No nos dejemos arrastrar por este estado de cosas. No vivamos vacíos de contenido, ni buscando la satisfacción personal. No nos tengamos como centro de nuestra vida, seamos servidores con nuestra vida a los demás, en oblación a Dios. Porque Dios ha de ser el centro de nuestro vivir, de nuestro pensar, de nuestro hacer… de nuestro ser humano, que Dios nos entregó para servirle.

Recuperemos la armonía de nuestro ser para que nos sintamos plenos, a pesar de nuestras limitaciones, porque vivimos confiados en Su gracia. Hagamos de nuestra vida: escucha, de nuestro hacer: servicio, de nuestro silencio: amor, de nuestras dificultades: adoración. Hagamos que todo nuestro ser esté siempre, en todo lugar y ocasión, vuelto hacia el Señor, nuestro Dios y Padre.

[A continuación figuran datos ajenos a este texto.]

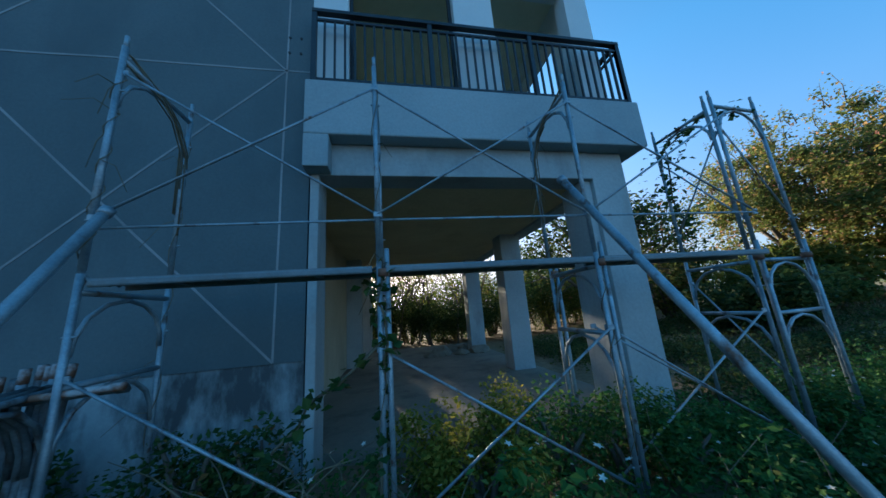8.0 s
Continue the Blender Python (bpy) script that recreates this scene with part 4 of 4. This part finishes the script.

Hagamos de la oración a Dios y de la contemplación en su presencia fundamento vital de nuestro hacer. De esta manera seremos uno en nosotros, una unicidad que nos llenará de serenidad y armonía, de plenitud. De esta manera seremos una gota de vida verdadera en nuestro mundo y testigos del Padre ante sus hijos.

Hoy domingo 16 de junio, solemnidad de la Santísima Trinidad, se celebra la Jornada Pro Orantibus. Una jornada dedicada especialmente por la Iglesia a reconocer y orar por esas personas de vida contemplativa que comprendieron que el Señor debía reinar en sus corazones… y decidieron hacer realidad su certeza. Un reconocimiento especial a quienes viven apartados del mundo, pero orando por él y preocupados por él. Que, desde la clausura recoleta de sus monasterios, viven abiertos al mundo, acogiéndonos “como si fuésemos cristos”. Hoy es un día de reconocimiento al testimonio de vida y verdad que nos ofrecen, a la invitación que nos hacen a seguir esta forma de vida allí donde estemos y hagamos lo que hagamos, independientemente de nuestro estado o condición; sencillamente porque somos hijos del Padre.